## BEGIN

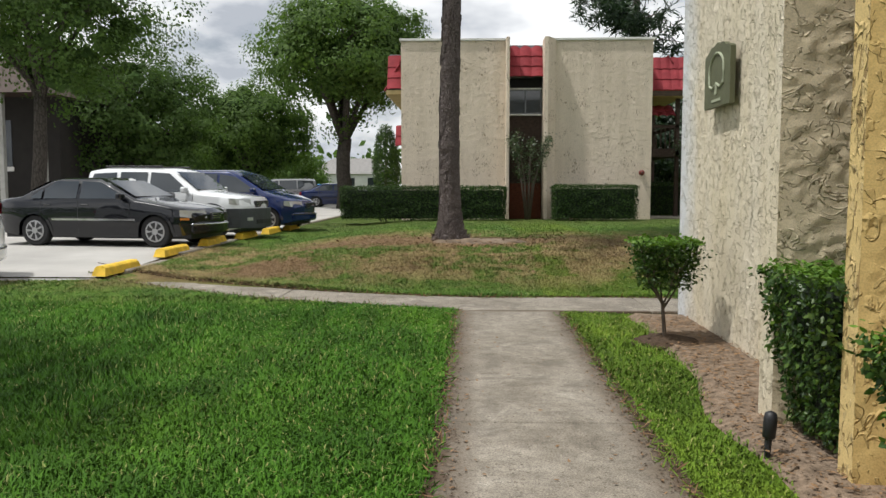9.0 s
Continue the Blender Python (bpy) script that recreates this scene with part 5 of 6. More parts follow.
def elephant_ear():
    rng = random.Random(51)
    x, y = 11.45, 12.75
    z = gz(x, y)
    t = tagged(thing("elephant_ear_plant", at=(x, y, z)), "lush plant with huge heart-shaped green leaves by the wall", "plant")
    for k in range(52):
        a = rng.uniform(0, 6.28) if k % 3 else rng.uniform(3.4, 6.0)
        reach, h = rng.uniform(0.12, 1.0), rng.uniform(0.3, 1.5)
        L = rng.uniform(0.34, 0.74)
        tip = Vector((x + reach * math.cos(a) * 1.1, y + reach * math.sin(a) * 0.6, z + h))
        s = raw("stalk", *tube([(x + rng.uniform(-0.12, 0.12), y + rng.uniform(-0.1, 0.1), z - 0.03), (x + reach * 0.45 * math.cos(a), y + reach * 0.3 * math.sin(a), z + h * 0.7), tuple(tip)], [0.02, 0.016, 0.010], 6), M["stem"], t)
        v, f = big_leaf(L, L * 0.40, rng.uniform(0.15, 0.5))
        m = Matrix.Translation(tip) @ Euler((rng.uniform(-0.3, 0.3), rng.uniform(0.2, 1.2), a + rng.uniform(-0.5, 0.5))).to_matrix().to_4x4()
        raw("leaf", [m @ Vector(q) for q in v], f, M["elephant"], t, smooth=True)
    return t


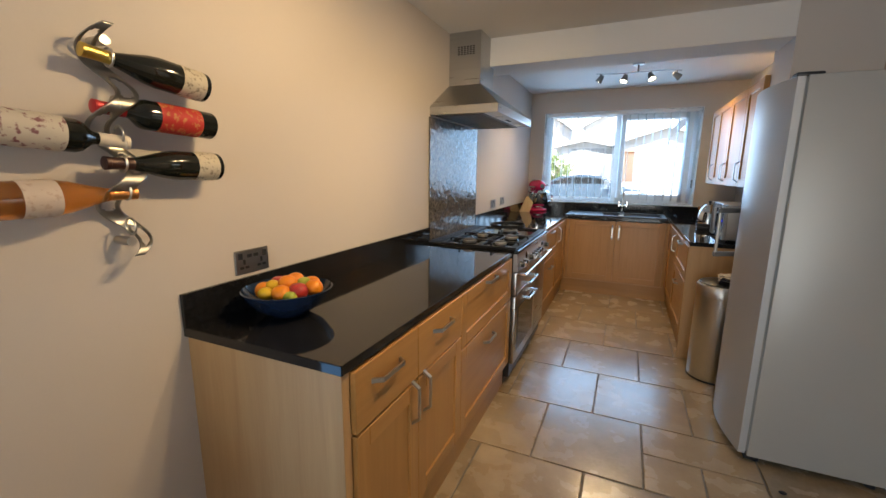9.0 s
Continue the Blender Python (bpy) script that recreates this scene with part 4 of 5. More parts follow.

## END

§ TASK STATEMENT
State the number of lines in the records that contain the string "scene", and nothing more.

§ EXERCISE ANSWER
2